#### [DATA PROVIDED]
####################

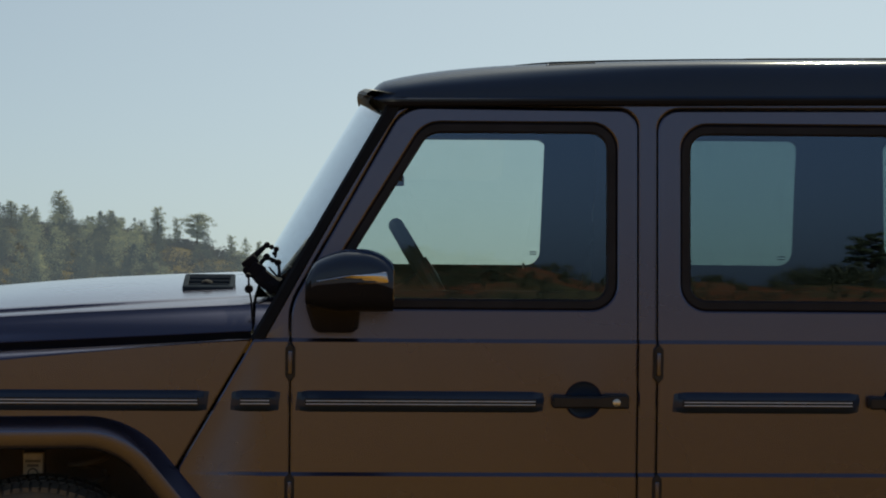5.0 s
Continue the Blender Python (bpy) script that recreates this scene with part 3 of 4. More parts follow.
# door handles
for x0, x1, dish, owner in ((1.422, 1.635, 1.511, near_fd), (2.309, 2.532, 2.404, near_rd)):
    z = 1.001
    h = part("handle_dish", lathe([(0.0492, 0.003), (0.0486, 0.001), (0.046, 0.003), (0.041, 0.008), (0.030, 0.015), (0.0, 0.018)], (dish, 0.0, z + 0.002), (0, 1, 0), 48), ROOF_PAINT, owner, "round dished handle recess", sharp=60)
    grip = rounded([(x0, z - 0.018, 0.008), (x0, z + 0.016, 0.008), (x0 + 0.04, z + 0.015, 0.01), (x1 - 0.075, z + 0.015, 0.01), (x1 - 0.06, z + 0.019, 0.006), (x1, z + 0.019, 0.006), (x1, z - 0.019, 0.006), (x1 - 0.06, z - 0.019, 0.006), (x1 - 0.09, z - 0.017, 0.01)])
    grip_ob = part("door_handle", sheet(grip, [], lambda x, zz, d: (x, -0.034 + d, zz), 0.022, (), edge=0.005, roll=0.005), BLACK_TRIM, owner, "black pull handle with a lock button")
    part("handle_foot", block(x0 + 0.002, x0 + 0.030, -0.016, 0.004, z - 0.018, z + 0.016, 0.004), BLACK_TRIM, grip_ob)
    part("handle_foot", block(x1 - 0.062, x1 - 0.002, -0.016, 0.004, z - 0.019, z + 0.019, 0.004), BLACK_TRIM, grip_ob)
    part("lock_button", lathe([(0.0115, 0.0), (0.0115, -0.006), (0.0095, -0.008), (0.0, -0.009)], (x1 - 0.036, -0.033, z - 0.001), (0, 1, 0), 24), WHITE_ENAMEL, grip_ob, "pale metal lock button", sharp=50)

# exposed door hinges
for x, owner in ((0.699, near_fd), (1.7185, near_rd)):
    for z0, z1 in ((1.050, 1.160), (0.690, 0.800)):
        shape = rounded([(x, z0, 0.004), (x - 0.0135, z0 + 0.016, 0.008), (x - 0.0135, z1 - 0.016, 0.008), (x, z1, 0.004), (x + 0.0135, z1 - 0.016, 0.008), (x + 0.0135, z0 + 0.016, 0.008)])
        hinge = part("door_hinge", sheet(shape, [], lambda a, b, d: (a, -0.012 + d, b), 0.016, (), edge=0.003, roll=0.003), BLACK_TRIM, owner, "exposed door hinge")
        part("hinge_barrel", lathe([(0.0, z0 + 0.024), (0.006, z0 + 0.024), (0.0068, z0 + 0.028), (0.0068, z1 - 0.028), (0.006, z1 - 0.024), (0.0, z1 - 0.024)], (x, -0.0135, 0), (0, 0, 1), 16), PAINT, hinge, "grey hinge barrel", sharp=50)

# roof
def gutter(x):
    return 1.8125 + 0.0152 * (x - 1.06)


HUMP = [(0.9155, 0.0), (0.918, 0.14), (0.924, 0.25), (0.935, 0.37), (0.95, 0.47), (1.00, 0.575), (1.07, 0.69), (1.15, 0.78), (1.25, 0.858), (1.40, 0.928), (1.60, 0.972), (1.9, 0.995), (2.6, 1.0), (3.0, 0.945), (3.25, 0.865), (3.38, 0.785), (3.44, 0.68), (3.475, 0.52), (3.49, 0.36)]
SECT = [(0.060, 0.0), (0.052, 0.004), (0.051, 0.014), (0.060, 0.020), (0.070, 0.026), (0.074, 0.045), (0.080, 0.066), (0.088, 0.086), (0.099, 0.103), (0.113, 0.1155), (0.131, 0.1243), (0.153, 0.1300), (0.185, 0.1336), (0.24, 0.1358), (0.40, 0.1372), (0.62, 0.138), (0.88, 0.1385)]


def roof_row(x, k, low=0.0):
    pts = []
    up = 0.040 * smooth(3.24, 3.54, x)
    for y, h in SECT:
        hh = h if h <= 0.026 else 0.026 + (h - 0.026) * k
        y += 0.065 * (1 - smooth(1.1, 1.9, x)) * max(0.0, (h - 0.045) / 0.09) ** 2 * (1 - smooth(0.15, 0.6, y))
        # the front corner is rounded in plan
        y += (0.09 - math.sqrt(0.0081 - max(0.0, 1.005 - x) ** 2)) * smooth(0.02, 0.05, h) * (1 - smooth(0.15, 0.6, y))
        # the rain gutter begins behind the pillar's head
        back = 0.055 * max(0.0, 1 - h / 0.026) * (1 - smooth(0.92, 1.02, x))
        pts.append((x + back, y, gutter(x) + hh + up * (1 - h / 0.1385)))
    return pts + [(px, WIDE - y, z) for px, y, z in pts[-2::-1]]


roof_rows = []
for x in [0.9155, 0.9165, 0.919, 0.924, 0.932, 0.942, 0.955, 0.970, 0.988, 1.006, 1.03, 1.06] + [1.10 + 2.37 * i / 54 for i in range(55)]:
    roof_rows.append(roof_row(x, lerp(x, HUMP)))
roof = part("roof", loft(roof_rows), [ROOF_PAINT, MIRROR_BLACK], car, "dark glossy roof panel with a rain gutter", sharp=38)
for p in roof.data.polygons:
    if min(p.center.y + 0.88, WIDE - 0.88 - p.center.y) < 0.062:
        p.material_index = 1
part("headliner", loft([[(0.98, 0.09, 1.80), (0.98, 0.88, 1.815), (0.98, WIDE - 0.09, 1.80)], [(2.2, 0.09, 1.815), (2.2, 0.88, 1.845), (2.2, WIDE - 0.09, 1.815)], [(3.43, 0.10, 1.835), (3.43, 0.88, 1.85), (3.43, WIDE - 0.10, 1.835)]]), LINER, car, "pale cloth headliner")
def roof_z(x, y):
    row = roof_row(x, lerp(x, HUMP))[4:17]
    return lerp(min(y, WIDE - y), [(py, pz) for _, py, pz in row])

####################

#### [EXERCISE OBJECTIVE]
Retype the listing exactly. Pictures do not belong in the copy.

#### [REPLY TO THE EXERCISE]
5.0 s
Continue the Blender Python (bpy) script that recreates this scene with part 3 of 4. More parts follow.
# door handles
for x0, x1, dish, owner in ((1.422, 1.635, 1.511, near_fd), (2.309, 2.532, 2.404, near_rd)):
    z = 1.001
    h = part("handle_dish", lathe([(0.0492, 0.003), (0.0486, 0.001), (0.046, 0.003), (0.041, 0.008), (0.030, 0.015), (0.0, 0.018)], (dish, 0.0, z + 0.002), (0, 1, 0), 48), ROOF_PAINT, owner, "round dished handle recess", sharp=60)
    grip = rounded([(x0, z - 0.018, 0.008), (x0, z + 0.016, 0.008), (x0 + 0.04, z + 0.015, 0.01), (x1 - 0.075, z + 0.015, 0.01), (x1 - 0.06, z + 0.019, 0.006), (x1, z + 0.019, 0.006), (x1, z - 0.019, 0.006), (x1 - 0.06, z - 0.019, 0.006), (x1 - 0.09, z - 0.017, 0.01)])
    grip_ob = part("door_handle", sheet(grip, [], lambda x, zz, d: (x, -0.034 + d, zz), 0.022, (), edge=0.005, roll=0.005), BLACK_TRIM, owner, "black pull handle with a lock button")
    part("handle_foot", block(x0 + 0.002, x0 + 0.030, -0.016, 0.004, z - 0.018, z + 0.016, 0.004), BLACK_TRIM, grip_ob)
    part("handle_foot", block(x1 - 0.062, x1 - 0.002, -0.016, 0.004, z - 0.019, z + 0.019, 0.004), BLACK_TRIM, grip_ob)
    part("lock_button", lathe([(0.0115, 0.0), (0.0115, -0.006), (0.0095, -0.008), (0.0, -0.009)], (x1 - 0.036, -0.033, z - 0.001), (0, 1, 0), 24), WHITE_ENAMEL, grip_ob, "pale metal lock button", sharp=50)

# exposed door hinges
for x, owner in ((0.699, near_fd), (1.7185, near_rd)):
    for z0, z1 in ((1.050, 1.160), (0.690, 0.800)):
        shape = rounded([(x, z0, 0.004), (x - 0.0135, z0 + 0.016, 0.008), (x - 0.0135, z1 - 0.016, 0.008), (x, z1, 0.004), (x + 0.0135, z1 - 0.016, 0.008), (x + 0.0135, z0 + 0.016, 0.008)])
        hinge = part("door_hinge", sheet(shape, [], lambda a, b, d: (a, -0.012 + d, b), 0.016, (), edge=0.003, roll=0.003), BLACK_TRIM, owner, "exposed door hinge")
        part("hinge_barrel", lathe([(0.0, z0 + 0.024), (0.006, z0 + 0.024), (0.0068, z0 + 0.028), (0.0068, z1 - 0.028), (0.006, z1 - 0.024), (0.0, z1 - 0.024)], (x, -0.0135, 0), (0, 0, 1), 16), PAINT, hinge, "grey hinge barrel", sharp=50)

# roof
def gutter(x):
    return 1.8125 + 0.0152 * (x - 1.06)


HUMP = [(0.9155, 0.0), (0.918, 0.14), (0.924, 0.25), (0.935, 0.37), (0.95, 0.47), (1.00, 0.575), (1.07, 0.69), (1.15, 0.78), (1.25, 0.858), (1.40, 0.928), (1.60, 0.972), (1.9, 0.995), (2.6, 1.0), (3.0, 0.945), (3.25, 0.865), (3.38, 0.785), (3.44, 0.68), (3.475, 0.52), (3.49, 0.36)]
SECT = [(0.060, 0.0), (0.052, 0.004), (0.051, 0.014), (0.060, 0.020), (0.070, 0.026), (0.074, 0.045), (0.080, 0.066), (0.088, 0.086), (0.099, 0.103), (0.113, 0.1155), (0.131, 0.1243), (0.153, 0.1300), (0.185, 0.1336), (0.24, 0.1358), (0.40, 0.1372), (0.62, 0.138), (0.88, 0.1385)]


def roof_row(x, k, low=0.0):
    pts = []
    up = 0.040 * smooth(3.24, 3.54, x)
    for y, h in SECT:
        hh = h if h <= 0.026 else 0.026 + (h - 0.026) * k
        y += 0.065 * (1 - smooth(1.1, 1.9, x)) * max(0.0, (h - 0.045) / 0.09) ** 2 * (1 - smooth(0.15, 0.6, y))
        # the front corner is rounded in plan
        y += (0.09 - math.sqrt(0.0081 - max(0.0, 1.005 - x) ** 2)) * smooth(0.02, 0.05, h) * (1 - smooth(0.15, 0.6, y))
        # the rain gutter begins behind the pillar's head
        back = 0.055 * max(0.0, 1 - h / 0.026) * (1 - smooth(0.92, 1.02, x))
        pts.append((x + back, y, gutter(x) + hh + up * (1 - h / 0.1385)))
    return pts + [(px, WIDE - y, z) for px, y, z in pts[-2::-1]]


roof_rows = []
for x in [0.9155, 0.9165, 0.919, 0.924, 0.932, 0.942, 0.955, 0.970, 0.988, 1.006, 1.03, 1.06] + [1.10 + 2.37 * i / 54 for i in range(55)]:
    roof_rows.append(roof_row(x, lerp(x, HUMP)))
roof = part("roof", loft(roof_rows), [ROOF_PAINT, MIRROR_BLACK], car, "dark glossy roof panel with a rain gutter", sharp=38)
for p in roof.data.polygons:
    if min(p.center.y + 0.88, WIDE - 0.88 - p.center.y) < 0.062:
        p.material_index = 1
part("headliner", loft([[(0.98, 0.09, 1.80), (0.98, 0.88, 1.815), (0.98, WIDE - 0.09, 1.80)], [(2.2, 0.09, 1.815), (2.2, 0.88, 1.845), (2.2, WIDE - 0.09, 1.815)], [(3.43, 0.10, 1.835), (3.43, 0.88, 1.85), (3.43, WIDE - 0.10, 1.835)]]), LINER, car, "pale cloth headliner")
def roof_z(x, y):
    row = roof_row(x, lerp(x, HUMP))[4:17]
    return lerp(min(y, WIDE - y), [(py, pz) for _, py, pz in row])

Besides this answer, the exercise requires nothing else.